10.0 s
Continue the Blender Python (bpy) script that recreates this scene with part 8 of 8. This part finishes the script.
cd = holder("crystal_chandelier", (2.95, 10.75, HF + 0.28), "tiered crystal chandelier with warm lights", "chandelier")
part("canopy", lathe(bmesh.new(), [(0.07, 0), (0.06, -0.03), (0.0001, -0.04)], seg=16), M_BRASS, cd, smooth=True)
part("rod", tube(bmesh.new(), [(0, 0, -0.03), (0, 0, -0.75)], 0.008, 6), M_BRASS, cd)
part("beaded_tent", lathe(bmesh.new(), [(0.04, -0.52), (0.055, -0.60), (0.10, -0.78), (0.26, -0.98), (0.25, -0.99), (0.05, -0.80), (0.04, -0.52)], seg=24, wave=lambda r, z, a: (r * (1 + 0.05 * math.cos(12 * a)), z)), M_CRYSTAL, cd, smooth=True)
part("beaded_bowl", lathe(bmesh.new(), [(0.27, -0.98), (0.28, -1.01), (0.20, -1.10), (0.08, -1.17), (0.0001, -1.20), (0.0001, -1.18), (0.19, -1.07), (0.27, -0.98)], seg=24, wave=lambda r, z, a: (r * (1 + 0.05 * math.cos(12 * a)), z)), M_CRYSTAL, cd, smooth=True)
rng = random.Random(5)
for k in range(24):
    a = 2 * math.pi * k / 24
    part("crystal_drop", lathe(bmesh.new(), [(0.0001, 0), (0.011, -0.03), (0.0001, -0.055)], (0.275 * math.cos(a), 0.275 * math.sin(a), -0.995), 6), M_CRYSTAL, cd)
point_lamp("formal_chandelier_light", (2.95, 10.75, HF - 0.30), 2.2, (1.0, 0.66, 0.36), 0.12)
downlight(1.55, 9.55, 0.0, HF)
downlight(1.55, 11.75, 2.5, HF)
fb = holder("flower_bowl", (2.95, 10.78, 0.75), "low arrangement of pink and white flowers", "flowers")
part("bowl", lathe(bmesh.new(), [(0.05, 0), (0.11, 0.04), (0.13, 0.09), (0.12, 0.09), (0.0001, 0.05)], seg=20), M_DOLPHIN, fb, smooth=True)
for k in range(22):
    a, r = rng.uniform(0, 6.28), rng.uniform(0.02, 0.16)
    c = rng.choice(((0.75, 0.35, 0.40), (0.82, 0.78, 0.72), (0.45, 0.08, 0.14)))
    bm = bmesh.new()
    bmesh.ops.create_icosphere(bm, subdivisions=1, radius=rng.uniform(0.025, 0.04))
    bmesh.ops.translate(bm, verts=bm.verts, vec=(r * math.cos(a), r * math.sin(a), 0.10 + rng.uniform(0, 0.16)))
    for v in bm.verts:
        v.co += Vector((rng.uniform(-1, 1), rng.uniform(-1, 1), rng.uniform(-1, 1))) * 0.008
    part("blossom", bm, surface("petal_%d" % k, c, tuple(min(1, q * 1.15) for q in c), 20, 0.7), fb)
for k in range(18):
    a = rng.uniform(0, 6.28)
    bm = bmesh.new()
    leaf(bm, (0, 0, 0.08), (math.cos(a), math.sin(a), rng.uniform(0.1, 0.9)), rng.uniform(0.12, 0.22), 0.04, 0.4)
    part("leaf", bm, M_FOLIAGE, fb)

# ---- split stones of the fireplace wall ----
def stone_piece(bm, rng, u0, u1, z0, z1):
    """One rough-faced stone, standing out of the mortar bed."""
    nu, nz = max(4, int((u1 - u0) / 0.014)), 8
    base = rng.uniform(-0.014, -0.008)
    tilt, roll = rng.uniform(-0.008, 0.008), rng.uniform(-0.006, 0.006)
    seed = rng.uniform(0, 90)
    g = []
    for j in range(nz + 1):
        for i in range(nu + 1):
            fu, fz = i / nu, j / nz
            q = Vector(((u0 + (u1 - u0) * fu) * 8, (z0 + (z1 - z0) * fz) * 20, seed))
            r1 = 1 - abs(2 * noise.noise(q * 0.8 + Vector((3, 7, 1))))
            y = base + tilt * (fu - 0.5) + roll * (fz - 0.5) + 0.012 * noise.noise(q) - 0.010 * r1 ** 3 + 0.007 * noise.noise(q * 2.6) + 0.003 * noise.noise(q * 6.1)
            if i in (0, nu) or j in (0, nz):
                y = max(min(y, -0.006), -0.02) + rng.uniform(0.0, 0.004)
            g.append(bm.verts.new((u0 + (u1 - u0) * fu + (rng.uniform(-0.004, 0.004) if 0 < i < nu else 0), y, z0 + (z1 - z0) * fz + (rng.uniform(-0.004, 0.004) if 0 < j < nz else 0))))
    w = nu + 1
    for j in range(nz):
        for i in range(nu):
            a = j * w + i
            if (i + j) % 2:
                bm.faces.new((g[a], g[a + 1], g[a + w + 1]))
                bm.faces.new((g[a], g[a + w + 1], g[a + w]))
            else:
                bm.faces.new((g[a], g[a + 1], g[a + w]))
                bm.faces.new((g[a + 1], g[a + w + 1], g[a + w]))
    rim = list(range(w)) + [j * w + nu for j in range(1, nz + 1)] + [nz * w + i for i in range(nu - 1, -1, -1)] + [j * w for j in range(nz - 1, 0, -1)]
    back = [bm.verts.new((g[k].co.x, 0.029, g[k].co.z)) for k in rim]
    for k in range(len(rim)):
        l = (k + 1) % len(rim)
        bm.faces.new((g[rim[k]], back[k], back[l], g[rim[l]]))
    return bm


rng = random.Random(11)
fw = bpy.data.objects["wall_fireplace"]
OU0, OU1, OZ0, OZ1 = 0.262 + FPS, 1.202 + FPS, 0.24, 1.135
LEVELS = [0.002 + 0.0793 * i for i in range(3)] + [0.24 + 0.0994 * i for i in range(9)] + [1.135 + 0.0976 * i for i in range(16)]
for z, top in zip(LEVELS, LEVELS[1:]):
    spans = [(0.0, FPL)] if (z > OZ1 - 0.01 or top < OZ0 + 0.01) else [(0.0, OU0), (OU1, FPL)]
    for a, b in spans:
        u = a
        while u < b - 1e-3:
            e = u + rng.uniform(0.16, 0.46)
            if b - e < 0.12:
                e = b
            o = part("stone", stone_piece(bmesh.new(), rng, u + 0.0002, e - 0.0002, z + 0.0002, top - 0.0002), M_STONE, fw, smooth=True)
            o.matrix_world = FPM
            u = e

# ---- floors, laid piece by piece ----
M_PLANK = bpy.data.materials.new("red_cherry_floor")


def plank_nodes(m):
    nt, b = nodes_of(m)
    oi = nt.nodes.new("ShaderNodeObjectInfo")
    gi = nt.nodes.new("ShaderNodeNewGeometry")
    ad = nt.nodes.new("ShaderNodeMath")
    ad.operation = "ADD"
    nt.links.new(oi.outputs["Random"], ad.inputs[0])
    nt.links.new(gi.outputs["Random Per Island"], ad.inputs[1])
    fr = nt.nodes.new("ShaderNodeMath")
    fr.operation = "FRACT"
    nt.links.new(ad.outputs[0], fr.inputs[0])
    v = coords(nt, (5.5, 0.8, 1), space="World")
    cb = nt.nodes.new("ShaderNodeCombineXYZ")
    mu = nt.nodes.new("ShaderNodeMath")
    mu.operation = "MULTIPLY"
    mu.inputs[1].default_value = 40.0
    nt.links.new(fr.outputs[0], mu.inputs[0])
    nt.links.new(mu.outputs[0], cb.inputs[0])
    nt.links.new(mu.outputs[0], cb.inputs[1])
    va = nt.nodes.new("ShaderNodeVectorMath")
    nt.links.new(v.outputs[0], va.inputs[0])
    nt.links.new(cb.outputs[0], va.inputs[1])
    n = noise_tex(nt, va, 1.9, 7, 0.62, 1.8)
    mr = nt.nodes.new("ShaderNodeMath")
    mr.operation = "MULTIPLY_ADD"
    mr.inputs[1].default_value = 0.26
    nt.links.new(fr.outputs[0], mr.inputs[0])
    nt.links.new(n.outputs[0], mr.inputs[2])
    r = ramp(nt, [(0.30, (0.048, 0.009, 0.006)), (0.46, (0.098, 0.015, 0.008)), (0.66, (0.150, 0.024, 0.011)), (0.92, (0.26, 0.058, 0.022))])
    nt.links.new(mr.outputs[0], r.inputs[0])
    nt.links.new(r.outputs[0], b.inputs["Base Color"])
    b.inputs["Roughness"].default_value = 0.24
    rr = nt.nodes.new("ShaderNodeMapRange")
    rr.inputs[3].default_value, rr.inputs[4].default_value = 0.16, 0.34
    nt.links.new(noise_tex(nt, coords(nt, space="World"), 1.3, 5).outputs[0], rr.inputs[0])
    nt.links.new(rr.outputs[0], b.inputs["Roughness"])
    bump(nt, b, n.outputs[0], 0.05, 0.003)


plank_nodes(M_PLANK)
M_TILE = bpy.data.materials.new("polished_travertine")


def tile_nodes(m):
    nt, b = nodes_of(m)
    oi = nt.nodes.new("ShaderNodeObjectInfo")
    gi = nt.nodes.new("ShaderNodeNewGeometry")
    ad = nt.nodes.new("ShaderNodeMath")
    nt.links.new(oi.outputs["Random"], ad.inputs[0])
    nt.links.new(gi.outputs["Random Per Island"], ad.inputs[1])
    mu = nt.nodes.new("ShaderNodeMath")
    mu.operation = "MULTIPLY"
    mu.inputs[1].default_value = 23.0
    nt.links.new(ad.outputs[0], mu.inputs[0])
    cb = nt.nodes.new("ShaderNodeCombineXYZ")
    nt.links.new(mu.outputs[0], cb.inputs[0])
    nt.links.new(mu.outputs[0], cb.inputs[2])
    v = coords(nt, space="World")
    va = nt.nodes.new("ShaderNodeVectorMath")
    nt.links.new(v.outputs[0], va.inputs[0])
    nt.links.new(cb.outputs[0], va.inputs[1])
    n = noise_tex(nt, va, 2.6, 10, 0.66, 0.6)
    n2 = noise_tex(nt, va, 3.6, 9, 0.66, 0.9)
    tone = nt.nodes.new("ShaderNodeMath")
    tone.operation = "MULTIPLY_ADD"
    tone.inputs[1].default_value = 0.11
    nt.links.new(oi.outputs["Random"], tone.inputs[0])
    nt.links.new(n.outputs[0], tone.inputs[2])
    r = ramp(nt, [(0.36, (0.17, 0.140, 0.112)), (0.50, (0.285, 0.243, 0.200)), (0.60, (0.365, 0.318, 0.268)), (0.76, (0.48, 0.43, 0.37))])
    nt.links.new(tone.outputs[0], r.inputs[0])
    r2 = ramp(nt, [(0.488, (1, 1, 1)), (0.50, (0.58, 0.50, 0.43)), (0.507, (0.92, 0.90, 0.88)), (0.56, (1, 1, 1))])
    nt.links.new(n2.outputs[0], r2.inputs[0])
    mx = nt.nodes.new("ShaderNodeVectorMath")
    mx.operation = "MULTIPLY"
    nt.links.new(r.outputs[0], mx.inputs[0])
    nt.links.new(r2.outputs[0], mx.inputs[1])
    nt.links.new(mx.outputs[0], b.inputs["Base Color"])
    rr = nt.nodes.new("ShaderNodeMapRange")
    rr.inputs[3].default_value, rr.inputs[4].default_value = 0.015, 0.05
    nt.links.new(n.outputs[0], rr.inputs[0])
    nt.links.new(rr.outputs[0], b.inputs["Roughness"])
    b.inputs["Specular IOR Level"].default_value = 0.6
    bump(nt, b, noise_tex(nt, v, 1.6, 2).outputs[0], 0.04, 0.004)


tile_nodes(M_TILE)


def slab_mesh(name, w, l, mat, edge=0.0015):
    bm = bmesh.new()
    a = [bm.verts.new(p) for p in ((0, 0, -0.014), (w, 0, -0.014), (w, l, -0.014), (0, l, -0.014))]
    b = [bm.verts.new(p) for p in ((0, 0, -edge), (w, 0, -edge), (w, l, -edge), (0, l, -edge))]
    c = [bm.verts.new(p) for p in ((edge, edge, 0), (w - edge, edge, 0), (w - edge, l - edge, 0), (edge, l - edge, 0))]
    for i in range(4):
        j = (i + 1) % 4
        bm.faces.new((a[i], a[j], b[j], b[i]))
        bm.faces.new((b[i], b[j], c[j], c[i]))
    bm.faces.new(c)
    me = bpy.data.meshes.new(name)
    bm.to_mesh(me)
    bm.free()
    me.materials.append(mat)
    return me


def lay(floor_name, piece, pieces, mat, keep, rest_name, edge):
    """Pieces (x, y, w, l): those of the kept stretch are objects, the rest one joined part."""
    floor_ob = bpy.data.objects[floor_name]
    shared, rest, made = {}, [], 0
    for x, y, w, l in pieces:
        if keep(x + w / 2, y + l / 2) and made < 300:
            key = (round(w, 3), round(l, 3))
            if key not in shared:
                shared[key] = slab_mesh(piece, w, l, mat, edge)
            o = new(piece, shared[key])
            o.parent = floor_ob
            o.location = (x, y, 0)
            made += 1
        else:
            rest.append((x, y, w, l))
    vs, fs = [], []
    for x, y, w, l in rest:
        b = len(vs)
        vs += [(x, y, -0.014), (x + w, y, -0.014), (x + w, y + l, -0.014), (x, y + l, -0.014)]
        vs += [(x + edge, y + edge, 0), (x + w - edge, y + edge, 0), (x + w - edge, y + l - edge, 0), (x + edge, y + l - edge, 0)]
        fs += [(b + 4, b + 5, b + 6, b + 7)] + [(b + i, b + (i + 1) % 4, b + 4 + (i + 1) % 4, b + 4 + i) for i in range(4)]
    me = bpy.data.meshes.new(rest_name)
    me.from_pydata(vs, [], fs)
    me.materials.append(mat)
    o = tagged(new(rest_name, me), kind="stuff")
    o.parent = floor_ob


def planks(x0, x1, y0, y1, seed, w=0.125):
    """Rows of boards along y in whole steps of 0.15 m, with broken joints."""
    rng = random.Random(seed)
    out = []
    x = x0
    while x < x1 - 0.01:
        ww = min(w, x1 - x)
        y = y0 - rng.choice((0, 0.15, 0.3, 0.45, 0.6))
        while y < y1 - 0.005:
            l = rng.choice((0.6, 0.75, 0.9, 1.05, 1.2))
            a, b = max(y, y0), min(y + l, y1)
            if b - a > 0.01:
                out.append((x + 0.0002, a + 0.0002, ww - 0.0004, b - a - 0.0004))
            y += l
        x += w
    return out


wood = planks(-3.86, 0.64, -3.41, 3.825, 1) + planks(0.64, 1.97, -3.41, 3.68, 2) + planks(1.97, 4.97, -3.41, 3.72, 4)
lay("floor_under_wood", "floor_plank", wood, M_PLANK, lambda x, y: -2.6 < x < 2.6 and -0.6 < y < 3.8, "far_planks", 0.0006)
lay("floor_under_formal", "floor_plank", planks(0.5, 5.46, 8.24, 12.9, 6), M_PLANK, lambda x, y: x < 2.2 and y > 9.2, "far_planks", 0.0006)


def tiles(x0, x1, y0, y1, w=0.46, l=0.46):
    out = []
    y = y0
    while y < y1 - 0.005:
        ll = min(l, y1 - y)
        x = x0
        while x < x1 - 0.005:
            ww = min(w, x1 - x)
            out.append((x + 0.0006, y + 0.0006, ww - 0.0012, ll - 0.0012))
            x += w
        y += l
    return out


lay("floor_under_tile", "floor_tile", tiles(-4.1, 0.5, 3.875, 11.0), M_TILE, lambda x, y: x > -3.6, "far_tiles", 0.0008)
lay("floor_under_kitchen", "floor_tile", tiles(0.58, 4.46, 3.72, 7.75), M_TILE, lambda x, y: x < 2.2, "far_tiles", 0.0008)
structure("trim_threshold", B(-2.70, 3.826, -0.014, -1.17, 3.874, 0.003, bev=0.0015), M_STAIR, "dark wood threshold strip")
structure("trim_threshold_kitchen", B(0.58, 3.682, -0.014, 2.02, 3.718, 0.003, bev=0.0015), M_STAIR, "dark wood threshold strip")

============================================================

▶ [Task details]: Copy out the lines that hold "with".

▶ [Response to this task]:
Continue the Blender Python (bpy) script that recreates this scene with part 8 of 8. This part finishes the script.
cd = holder("crystal_chandelier", (2.95, 10.75, HF + 0.28), "tiered crystal chandelier with warm lights", "chandelier")
    """Rows of boards along y in whole steps of 0.15 m, with broken joints."""